Even Rutgers, part of the reason the Big Ten has shifted its gaze so far east, did its bit, winning twice and playing Purdue to the wire Friday night.
"I was surprised by how many Rutgers fans actually showed up," said NBCSports.com's Rob Dauster. "That was kind of cool. The whole point of having it here was the Big Ten footprint in New York, and then Rutgers fans showed up."
The decision by Commissioner Jim Delany and the Big Ten's brain trust to shift this event, as well as that gaze, to the Atlantic seaboard has been met with widespread scorn in the past two years.
Some of that was deserved. The tournament didn't really seem to capture much energy in Washington last year, for example. And Delany himself told the Chicago Tribune the condensed conference schedule — built to accommodate both this move and the conference's new TV commitments — "wasn't healthy" and will not be repeated.
"I appreciate the sacrifices the teams made, the impact it had on our students," Delany told the Tribune last month.
And that's fair enough. The Big Ten has become one of college sports' trend setters because of its willingness to push the envelope.

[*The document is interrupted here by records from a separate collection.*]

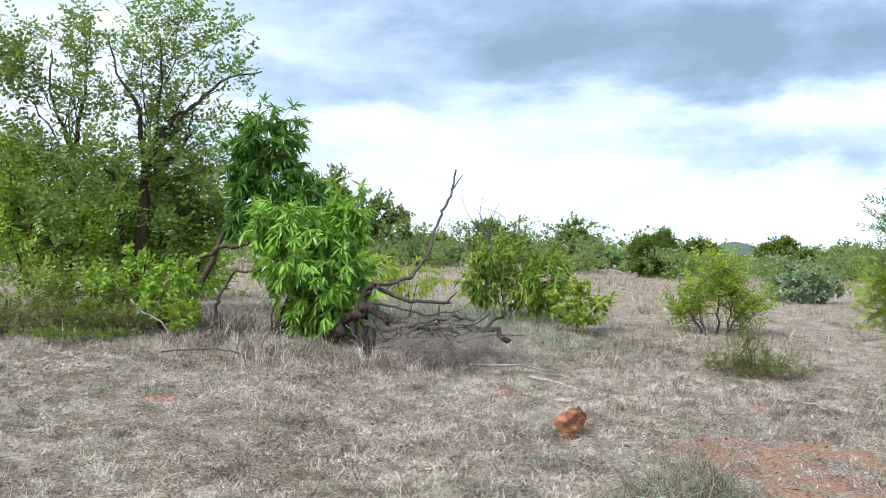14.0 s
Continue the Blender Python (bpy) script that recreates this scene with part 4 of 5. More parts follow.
# ---------------------------------------------------------------- the thicket to the west
wand_plant("bushwillow_tree", "tall open grey-green tree with a forked trunk", "tree", (-14.93, 3.83), [(0.27, 0.46, 4.51, 0.51, 0.63), (0.57, 0.87, 4.1, 0.49, 0.44), (0.81, 1.2, 3.72, 0.33, 0.21), (-0.08, -0.05, 4.23, 0.55, 0.72), (-0.37, 0.05, 3.25, 0.69, 0.56), (0.21, 0.69, 3.07, 0.64, 0.6), (-0.81, -0.24, 2.29, 0.39, 0.57), (-0.18, 0.82, 2.46, 0.53, 0.57), (0.66, 0.96, 2.26, 0.42, 0.55), (0.05, 0.96, 1.67, 0.61, 0.48), (0.09, 0.33, 2.35, 0.89, 0.51), (0.79, 0.27, 1.33, 0.33, 0.41)], M_GREYLEAF, "willowleaf", 0.28, 190, 0.75, 41, 7, 0.006, M_BARKDARK, rise=0.5, out=0.8, leafy=0.55, trunk_r=0.095,
           trunk_line=[(-14.91, 3.81, 0.64), (-14.91, 3.80, 1.25), (-14.90, 3.84, 2.01), (-14.89, 3.87, 2.69)],
           limbs=[([(-14.89, 3.87, 2.65), (-14.86, 3.97, 3.05), (-14.78, 4.21, 3.42), (-14.66, 4.53, 3.70), (-14.50, 4.95, 4.09), (-14.31, 5.41, 4.22)], 0.05, 0.01), ([(-14.89, 3.86, 2.65), (-14.92, 3.79, 3.11), (-14.93, 3.74, 3.61), (-15.00, 3.51, 3.88), (-15.06, 3.30, 4.55)], 0.048, 0.01), ([(-14.88, 3.90, 2.71), (-14.81, 4.11, 2.78), (-14.75, 4.28, 2.90), (-14.70, 4.44, 3.21), (-14.68, 4.50, 3.60)], 0.045, 0.012), ([(-14.86, 3.97, 3.05), (-14.85, 4.00, 3.55), (-14.83, 4.05, 4.06), (-14.85, 3.99, 4.65)], 0.032, 0.01), ([(-14.92, 3.78, 0.74), (-14.97, 3.60, 1.41), (-15.00, 3.49, 2.24), (-15.03, 3.41, 2.55), (-15.08, 3.21, 2.78)], 0.045, 0.02)])
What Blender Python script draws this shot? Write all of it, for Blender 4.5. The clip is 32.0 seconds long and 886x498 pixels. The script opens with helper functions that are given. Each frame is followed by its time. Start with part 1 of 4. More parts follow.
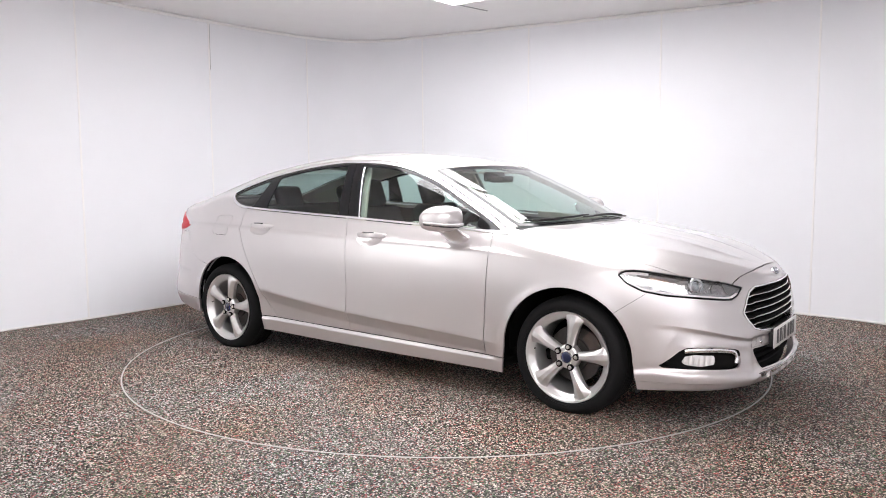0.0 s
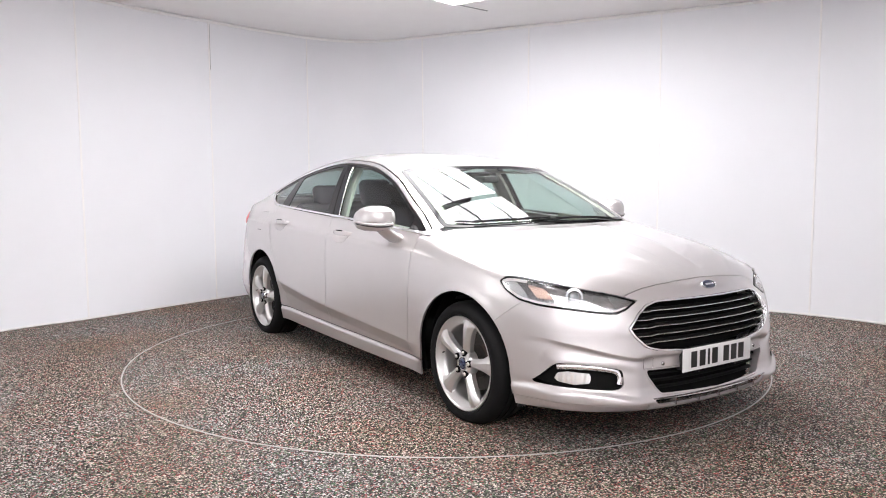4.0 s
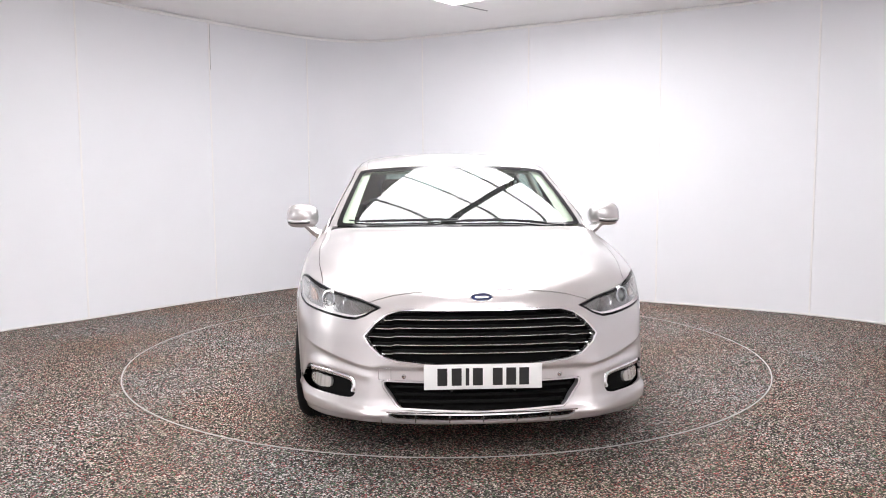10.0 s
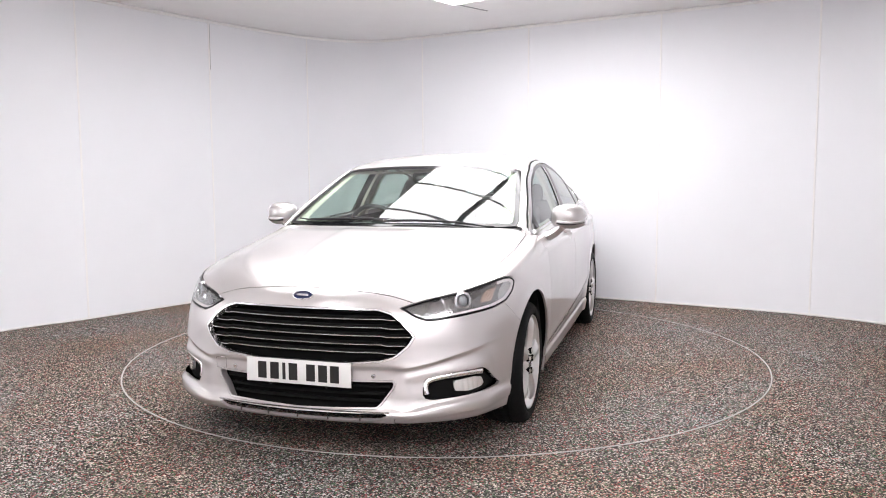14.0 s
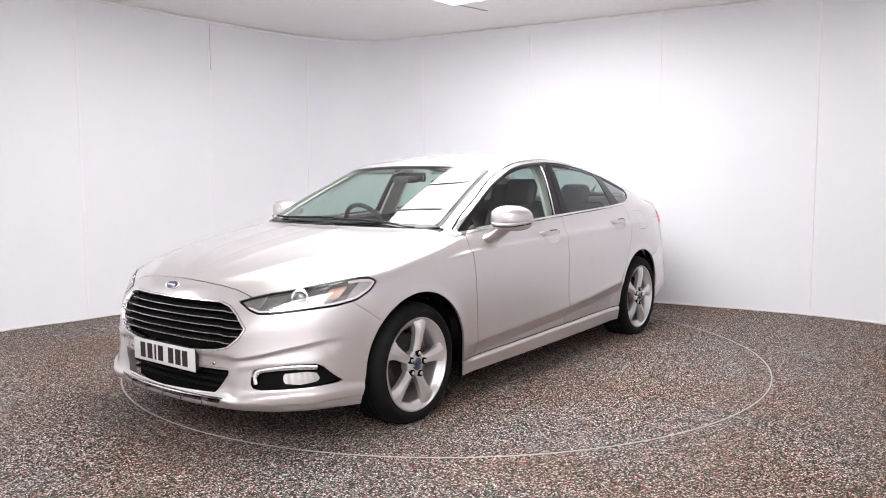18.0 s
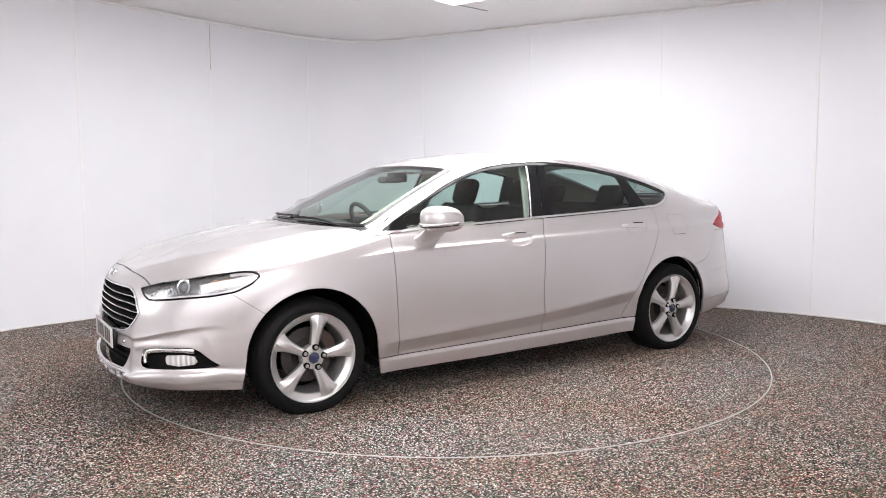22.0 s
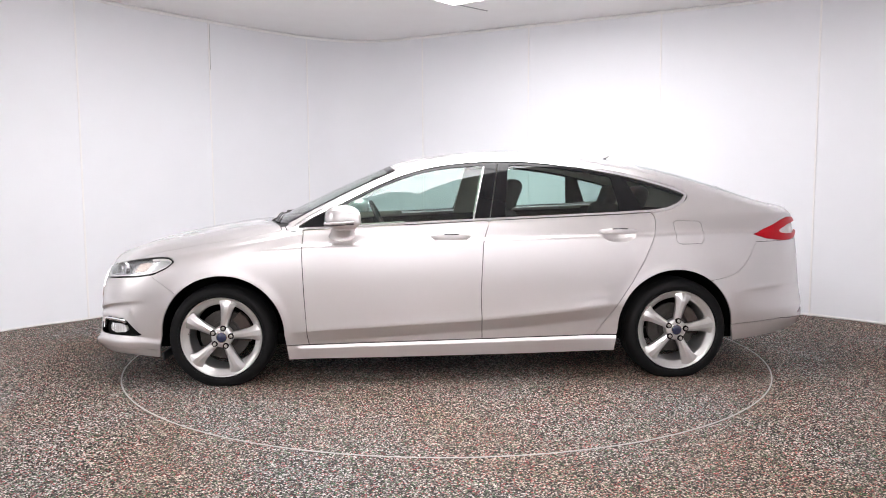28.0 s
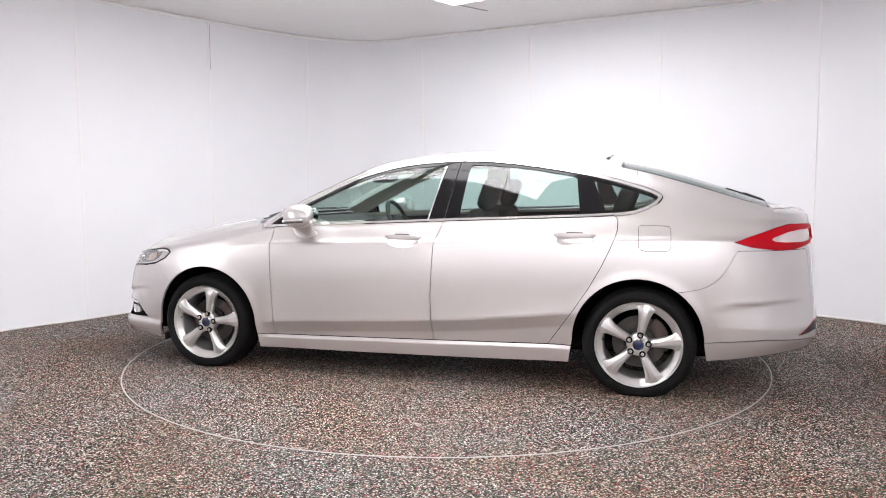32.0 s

It's equally important to realize when something doesn't work, and leave it in the waste basket. The condensed schedule was a sacrifice too far. Delany wouldn't rule out a New York move again in the future, but in that same interview with the Tribune, he said it would only happen during the conference's traditional March window.
"We won't do it again this way, and I take responsibility for asking the coaches," he said. "If we can make it back to the Garden on a regular week, that's great."
That would seem to rule out a return until at least 2027, as the Big East's contract with MSG doesn't run out until 2026.
And that's fine. Brands are built as much on exclusivity as exposure. Don't overdo a good thing. But also don't overlook the outcome. This was a good thing.
Should the Big Ten tournament be here every year, or even every five? No.
Would a return to D.C., or a move elsewhere in the east, a possibility Delany floated to the Tribune, be a tough sell? Probably.
But with as much conviction as I can muster — and as a self-professed skeptic of all of this, who roundly mocked last year's stop in Washington — believe me when I say again:
The Garden was undoubtedly part of it. I don't know if this plays as well if it's at Brooklyn's Barclay's Center, but the Garden adds mystique.
"I've been to the Garden enough to know how special the Garden is," said Big Ten Network lead studio host Dave Revsine. "It's just different. It's different if you're playing in the Garden."
Revsine wasn't the only one impressed.
"Crazy atmosphere," said Carsen Edwards, Purdue's first-team All-Big Ten guard. "It's a blessing just to be here and have this opportunity. I really enjoy playing here."
The Big Ten tournament will be back in the Midwest for at least the next four years, alternating between Chicago (next year) and Indianapolis in that time. What comes next is unclear, but after this weekend, I'll keep an open mind.